───── Information shown ─────
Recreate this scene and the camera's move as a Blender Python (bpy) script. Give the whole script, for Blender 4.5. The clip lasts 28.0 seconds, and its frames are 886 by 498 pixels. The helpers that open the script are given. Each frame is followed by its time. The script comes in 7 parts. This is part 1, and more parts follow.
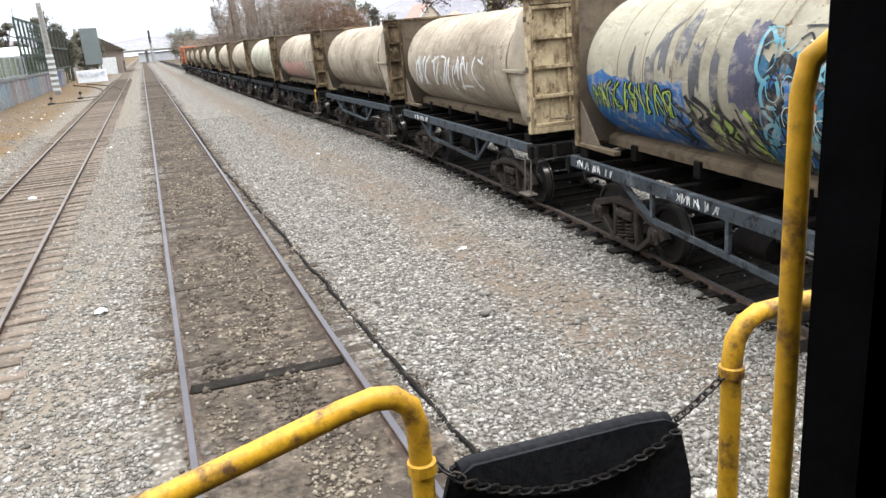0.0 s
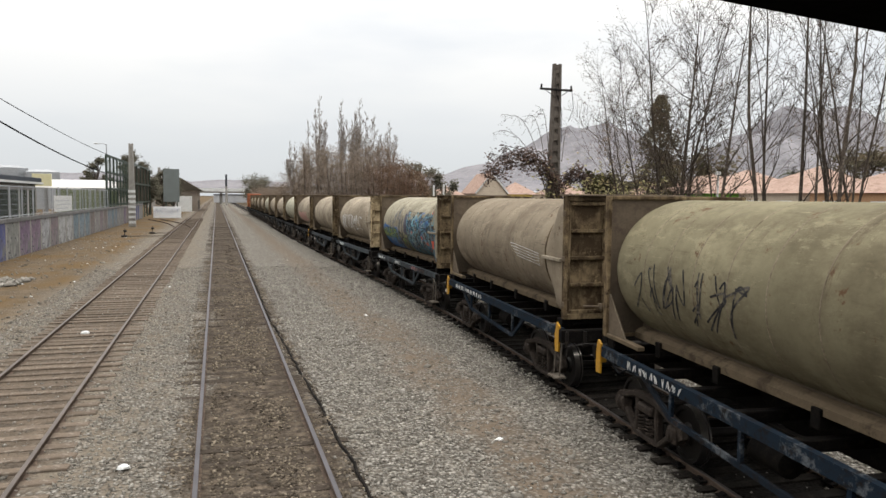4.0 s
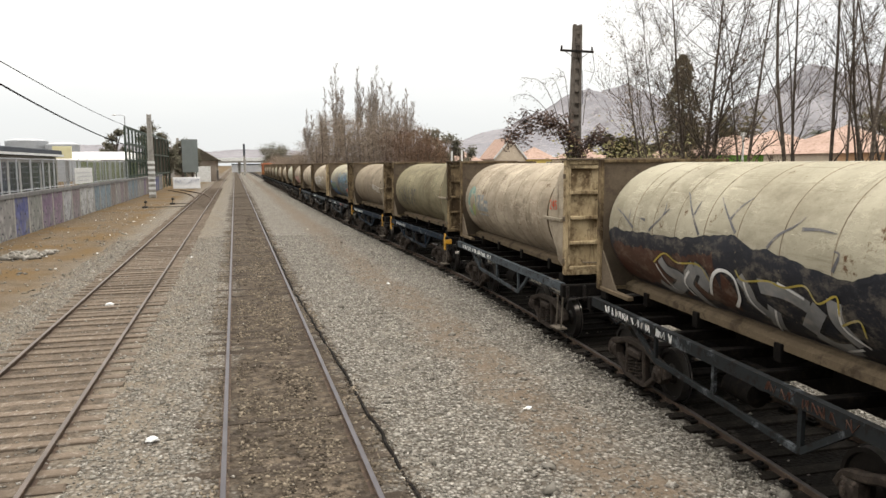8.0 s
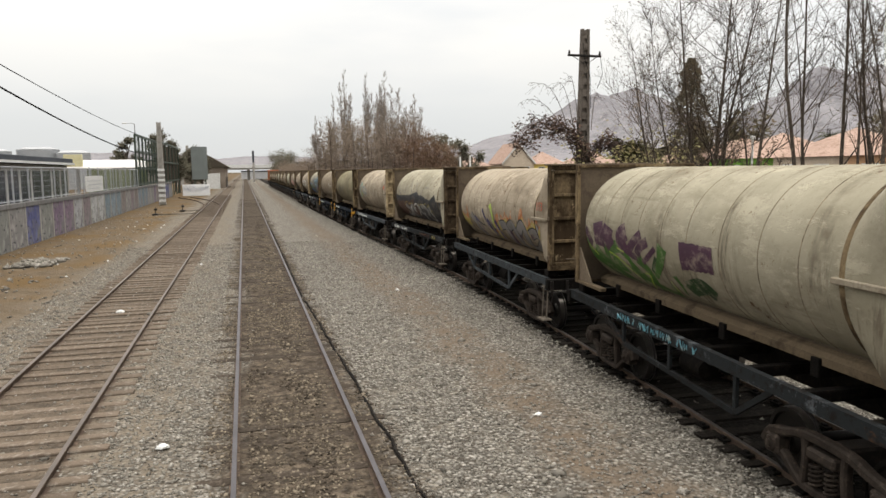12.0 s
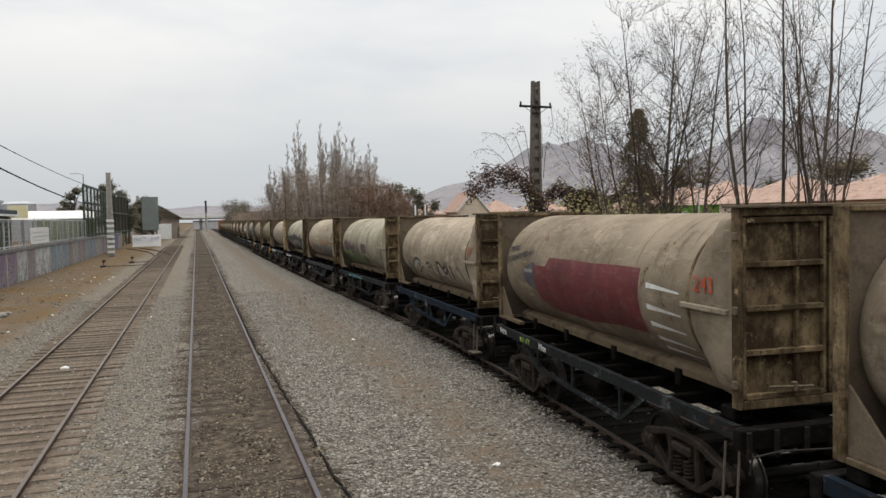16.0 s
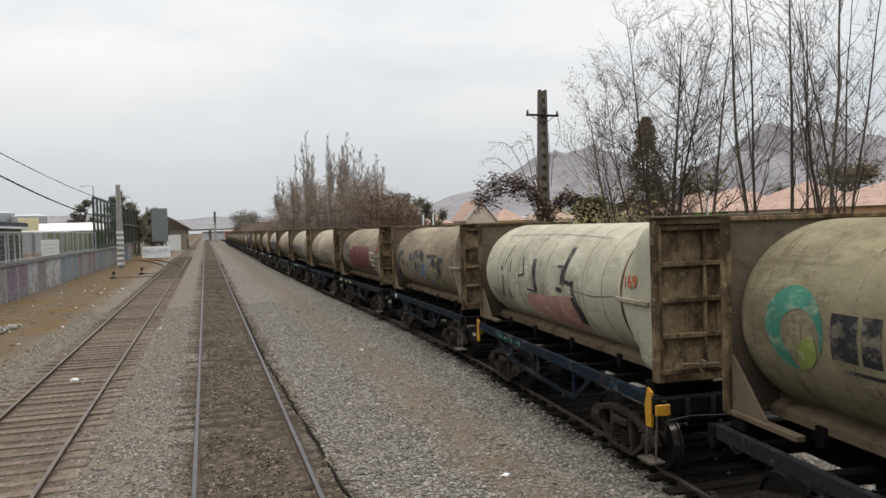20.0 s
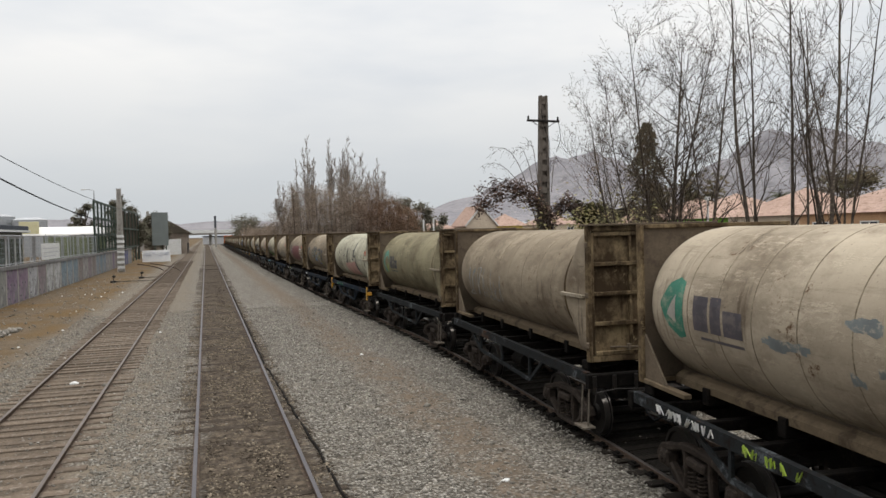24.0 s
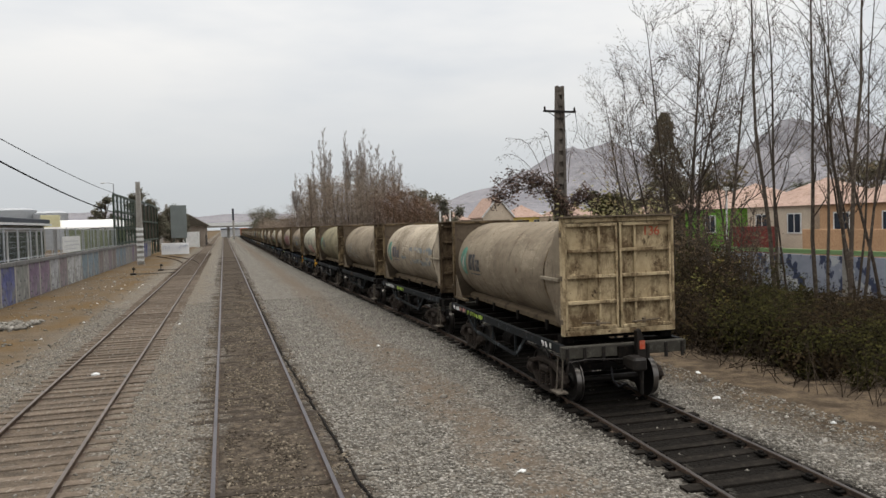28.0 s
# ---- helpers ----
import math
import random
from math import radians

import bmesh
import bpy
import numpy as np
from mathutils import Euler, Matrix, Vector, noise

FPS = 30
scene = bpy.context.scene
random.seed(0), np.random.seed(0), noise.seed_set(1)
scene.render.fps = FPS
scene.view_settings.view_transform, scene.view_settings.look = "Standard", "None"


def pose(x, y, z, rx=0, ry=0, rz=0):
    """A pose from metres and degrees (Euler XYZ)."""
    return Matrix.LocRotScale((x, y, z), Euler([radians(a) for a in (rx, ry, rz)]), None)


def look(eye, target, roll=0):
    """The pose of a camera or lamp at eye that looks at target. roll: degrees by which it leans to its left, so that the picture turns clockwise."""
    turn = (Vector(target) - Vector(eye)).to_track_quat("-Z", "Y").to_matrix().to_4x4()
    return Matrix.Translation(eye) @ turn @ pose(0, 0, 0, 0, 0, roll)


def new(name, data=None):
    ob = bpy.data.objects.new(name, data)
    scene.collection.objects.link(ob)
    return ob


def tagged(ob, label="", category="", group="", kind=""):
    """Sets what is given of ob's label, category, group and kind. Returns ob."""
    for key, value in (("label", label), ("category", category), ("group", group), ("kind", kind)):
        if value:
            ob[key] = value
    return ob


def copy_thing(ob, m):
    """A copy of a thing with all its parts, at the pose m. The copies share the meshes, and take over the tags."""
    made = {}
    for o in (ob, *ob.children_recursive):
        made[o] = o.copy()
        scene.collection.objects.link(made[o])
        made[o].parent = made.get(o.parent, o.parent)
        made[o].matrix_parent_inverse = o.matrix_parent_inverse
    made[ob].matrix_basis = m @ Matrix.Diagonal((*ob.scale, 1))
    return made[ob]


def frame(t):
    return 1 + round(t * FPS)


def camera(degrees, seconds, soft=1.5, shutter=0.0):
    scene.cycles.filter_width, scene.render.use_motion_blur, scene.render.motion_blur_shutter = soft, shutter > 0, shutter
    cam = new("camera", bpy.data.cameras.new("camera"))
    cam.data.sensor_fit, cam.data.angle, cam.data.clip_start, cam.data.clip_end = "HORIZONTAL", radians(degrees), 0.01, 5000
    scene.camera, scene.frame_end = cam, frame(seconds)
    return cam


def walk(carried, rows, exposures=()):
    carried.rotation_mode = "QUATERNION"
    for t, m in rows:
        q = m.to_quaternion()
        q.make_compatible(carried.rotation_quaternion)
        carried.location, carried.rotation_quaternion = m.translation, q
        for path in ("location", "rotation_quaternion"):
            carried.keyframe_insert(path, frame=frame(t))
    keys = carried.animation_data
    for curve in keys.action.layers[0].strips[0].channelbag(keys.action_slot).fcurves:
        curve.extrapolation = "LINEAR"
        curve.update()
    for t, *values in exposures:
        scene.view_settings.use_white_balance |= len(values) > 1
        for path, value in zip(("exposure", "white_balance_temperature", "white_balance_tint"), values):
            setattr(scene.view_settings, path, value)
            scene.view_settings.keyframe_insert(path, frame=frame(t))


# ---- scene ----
cam = camera(61.76, 28.0)
PATH = [
    (0.0, pose(-0.680, -0.151, 3.534, 73.53, 4.55, -21.58)),
    (0.1, pose(-0.672, -0.128, 3.563, 74.28, 4.21, -21.21)),
    (0.2, pose(-0.665, -0.078, 3.592, 75.02, 3.87, -20.85)),
    (0.3, pose(-0.658, -0.036, 3.620, 75.77, 3.53, -20.48)),
    (0.4, pose(-0.651, -0.02, 3.649, 76.51, 3.19, -20.12)),
    (0.5, pose(-0.644, -0.016, 3.678, 77.26, 2.85, -19.75)),
    (1.0, pose(-0.594, -0.028, 3.758, 80.00, 0.17, -15.87)),
    (1.5, pose(-0.554, -0.011, 3.819, 79.79, 0.31, -13.94)),
    (2.0, pose(-0.549, -0.010, 3.852, 82.09, -0.42, -14.56)),
    (2.5, pose(-0.562, -0.012, 3.894, 85.54, -0.16, -17.36)),
    (3.0, pose(-0.582, -0.015, 3.893, 85.69, -0.40, -17.58)),
    (3.5, pose(-0.575, -0.017, 3.893, 85.86, -0.57, -17.31)),
    (5.5, pose(-0.550, -0.018, 3.896, 86.10, 0.28, -15.83)),
    (6.0, pose(-0.552, 0.229, 3.893, 85.26, -0.01, -15.39)),
    (6.5, pose(-0.568, 0.237, 3.888, 84.35, 0.41, -16.33)),
    (7.0, pose(-0.599, 0.251, 3.892, 83.65, 0.83, -16.93)),
    (7.5, pose(-0.593, 0.264, 3.889, 82.90, 0.58, -15.45)),
    (8.0, pose(-0.601, 0.256, 3.884, 83.42, 0.40, -15.62)),
    (8.5, pose(-0.601, 0.263, 3.889, 83.34, 0.32, -15.40)),
    (9.0, pose(-0.603, 0.264, 3.896, 83.76, 0.17, -15.60)),
    (9.5, pose(-0.606, 0.261, 3.889, 85.48, -0.12, -16.20)),
    (10.0, pose(-0.608, 0.262, 3.900, 84.73, 0.13, -15.69)),
    (10.5, pose(-0.605, 0.261, 3.904, 83.92, 0.44, -15.31)),
    (11.0, pose(-0.600, 0.265, 3.902, 83.34, 0.65, -15.04)),
    (11.5, pose(-0.597, 0.262, 3.896, 83.44, 0.72, -14.87)),
    (13.5, pose(-0.593, 0.256, 3.908, 85.23, 1.21, -16.75)),
    (14.0, pose(-0.591, 0.260, 3.925, 85.97, 1.09, -17.99)),
    (14.5, pose(-0.595, 0.253, 3.929, 88.46, 0.92, -19.16)),
    (15.0, pose(-0.598, 0.258, 3.922, 88.19, 1.02, -18.91)),
    (15.5, pose(-0.593, 0.256, 3.915, 87.80, 1.17, -18.36)),
    (16.0, pose(-0.596, 0.252, 3.917, 87.48, 1.26, -18.43)),
    (16.5, pose(-0.592, 0.248, 3.917, 87.62, 1.25, -18.21)),
    (17.0, pose(-0.587, 0.251, 3.907, 87.50, 1.09, -17.93)),
    (17.5, pose(-0.591, 0.254, 3.912, 87.61, 0.99, -17.97)),
    (18.0, pose(-0.599, 0.251, 3.915, 87.72, 1.10, -18.12)),
    (18.5, pose(-0.598, 0.250, 3.920, 87.89, 1.36, -17.98)),
    (19.0, pose(-0.593, 0.252, 3.921, 88.22, 1.45, -17.92)),
    (19.5, pose(-0.590, 0.249, 3.918, 88.19, 1.62, -17.94)),
    (20.0, pose(-0.573, 0.250, 3.929, 88.20, 1.70, -17.80)),
    (20.5, pose(-0.581, 0.247, 3.924, 88.10, 1.52, -18.04)),
    (21.0, pose(-0.583, 0.251, 3.923, 88.19, 1.46, -17.99)),
    (21.5, pose(-0.587, 0.249, 3.924, 88.59, 1.26, -17.94)),
    (23.5, pose(-0.586, 0.251, 3.928, 88.43, 1.37, -17.65)),
    (24.0, pose(-0.585, 0.246, 3.922, 88.60, 1.48, -17.78)),
    (24.5, pose(-0.584, 0.249, 3.921, 88.67, 1.75, -17.57)),
    (25.0, pose(-0.578, 0.247, 3.921, 88.63, 1.65, -17.64)),
    (25.5, pose(-0.586, 0.240, 3.921, 88.48, 1.40, -17.61)),
    (26.0, pose(-0.577, 0.243, 3.924, 87.97, 1.43, -17.26)),
    (26.5, pose(-0.578, 0.244, 3.915, 88.00, 1.49, -17.25)),
    (27.0, pose(-0.579, 0.249, 3.916, 88.10, 1.54, -17.00)),
    (27.5, pose(-0.575, 0.245, 3.913, 87.98, 1.55, -16.80)),
    (28.0, pose(-0.575, 0.233, 3.920, 87.99, 1.71, -16.50)),
]
EXPOSURES = [(0.0, 1.27, 6050, 10), (1.0, 0.97, 6420, 10), (2.0, 0.85, 6600, 10), (2.6, 0.36, 6600, 10), (6.0, 0.26, 6600, 10), (7.0, 0.23, 6650, 10), (8.0, 0.56, 6850, 10), (9.0, 0.51, 6850, 10), (10.0, 0.31, 6800, 10), (11.5, 0.33, 6850, 10), (14.0, 0.28, 6650, 10), (15.0, 0.07, 6560, 10), (16.0, 0.01, 6560, 10), (19.0, 0.06, 6500, 10), (28.0, -0.01, 6540, 10)]
walk(cam, PATH, EXPOSURES)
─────
▶ **Problem**
Please take the lines from the beginning of the data above through the line holding "scene = bpy.context.scene" and transcribe them exactly, without any pictures.

▶ **Exercise response**
Recreate this scene and the camera's move as a Blender Python (bpy) script. Give the whole script, for Blender 4.5. The clip lasts 28.0 seconds, and its frames are 886 by 498 pixels. The helpers that open the script are given. Each frame is followed by its time. The script comes in 7 parts. This is part 1, and more parts follow.
0.0 s
4.0 s
8.0 s
12.0 s
16.0 s
20.0 s
24.0 s
28.0 s
# ---- helpers ----
import math
import random
from math import radians

import bmesh
import bpy
import numpy as np
from mathutils import Euler, Matrix, Vector, noise

FPS = 30
scene = bpy.context.scene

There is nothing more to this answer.